### TASK REQUIREMENTS
Output the line containing "Continue the Blender" and all subsequent lines of the listing below, copied exactly, with no other lines.

### DATASET SECTION
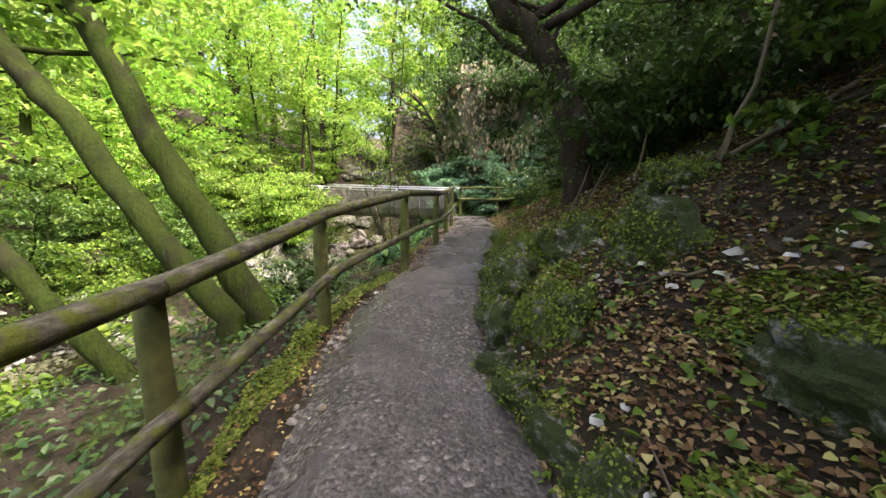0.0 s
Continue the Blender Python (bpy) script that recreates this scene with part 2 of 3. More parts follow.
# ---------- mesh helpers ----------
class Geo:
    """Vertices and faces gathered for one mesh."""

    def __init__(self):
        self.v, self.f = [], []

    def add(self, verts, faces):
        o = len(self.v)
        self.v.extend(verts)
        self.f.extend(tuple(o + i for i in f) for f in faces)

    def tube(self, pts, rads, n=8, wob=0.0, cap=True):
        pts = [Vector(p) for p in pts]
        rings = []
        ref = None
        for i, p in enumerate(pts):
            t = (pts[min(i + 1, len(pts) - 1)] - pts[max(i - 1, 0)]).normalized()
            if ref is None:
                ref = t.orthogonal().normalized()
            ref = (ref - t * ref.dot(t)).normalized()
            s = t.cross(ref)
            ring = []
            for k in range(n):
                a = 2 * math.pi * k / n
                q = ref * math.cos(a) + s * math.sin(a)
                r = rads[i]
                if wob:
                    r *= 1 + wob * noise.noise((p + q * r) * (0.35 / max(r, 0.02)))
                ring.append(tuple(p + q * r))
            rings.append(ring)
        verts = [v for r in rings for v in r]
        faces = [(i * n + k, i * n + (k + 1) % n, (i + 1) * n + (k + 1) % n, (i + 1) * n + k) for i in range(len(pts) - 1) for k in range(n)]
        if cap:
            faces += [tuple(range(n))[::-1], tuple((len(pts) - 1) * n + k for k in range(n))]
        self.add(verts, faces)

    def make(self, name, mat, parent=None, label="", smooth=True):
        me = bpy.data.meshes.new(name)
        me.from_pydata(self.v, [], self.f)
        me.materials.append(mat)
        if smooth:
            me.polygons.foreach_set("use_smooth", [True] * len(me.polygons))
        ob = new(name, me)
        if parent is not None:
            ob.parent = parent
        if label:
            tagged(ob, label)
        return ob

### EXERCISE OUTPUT
Continue the Blender Python (bpy) script that recreates this scene with part 2 of 3. More parts follow.
# ---------- mesh helpers ----------
class Geo:
    """Vertices and faces gathered for one mesh."""

    def __init__(self):
        self.v, self.f = [], []

    def add(self, verts, faces):
        o = len(self.v)
        self.v.extend(verts)
        self.f.extend(tuple(o + i for i in f) for f in faces)

    def tube(self, pts, rads, n=8, wob=0.0, cap=True):
        pts = [Vector(p) for p in pts]
        rings = []
        ref = None
        for i, p in enumerate(pts):
            t = (pts[min(i + 1, len(pts) - 1)] - pts[max(i - 1, 0)]).normalized()
            if ref is None:
                ref = t.orthogonal().normalized()
            ref = (ref - t * ref.dot(t)).normalized()
            s = t.cross(ref)
            ring = []
            for k in range(n):
                a = 2 * math.pi * k / n
                q = ref * math.cos(a) + s * math.sin(a)
                r = rads[i]
                if wob:
                    r *= 1 + wob * noise.noise((p + q * r) * (0.35 / max(r, 0.02)))
                ring.append(tuple(p + q * r))
            rings.append(ring)
        verts = [v for r in rings for v in r]
        faces = [(i * n + k, i * n + (k + 1) % n, (i + 1) * n + (k + 1) % n, (i + 1) * n + k) for i in range(len(pts) - 1) for k in range(n)]
        if cap:
            faces += [tuple(range(n))[::-1], tuple((len(pts) - 1) * n + k for k in range(n))]
        self.add(verts, faces)

    def make(self, name, mat, parent=None, label="", smooth=True):
        me = bpy.data.meshes.new(name)
        me.from_pydata(self.v, [], self.f)
        me.materials.append(mat)
        if smooth:
            me.polygons.foreach_set("use_smooth", [True] * len(me.polygons))
        ob = new(name, me)
        if parent is not None:
            ob.parent = parent
        if label:
            tagged(ob, label)
        return ob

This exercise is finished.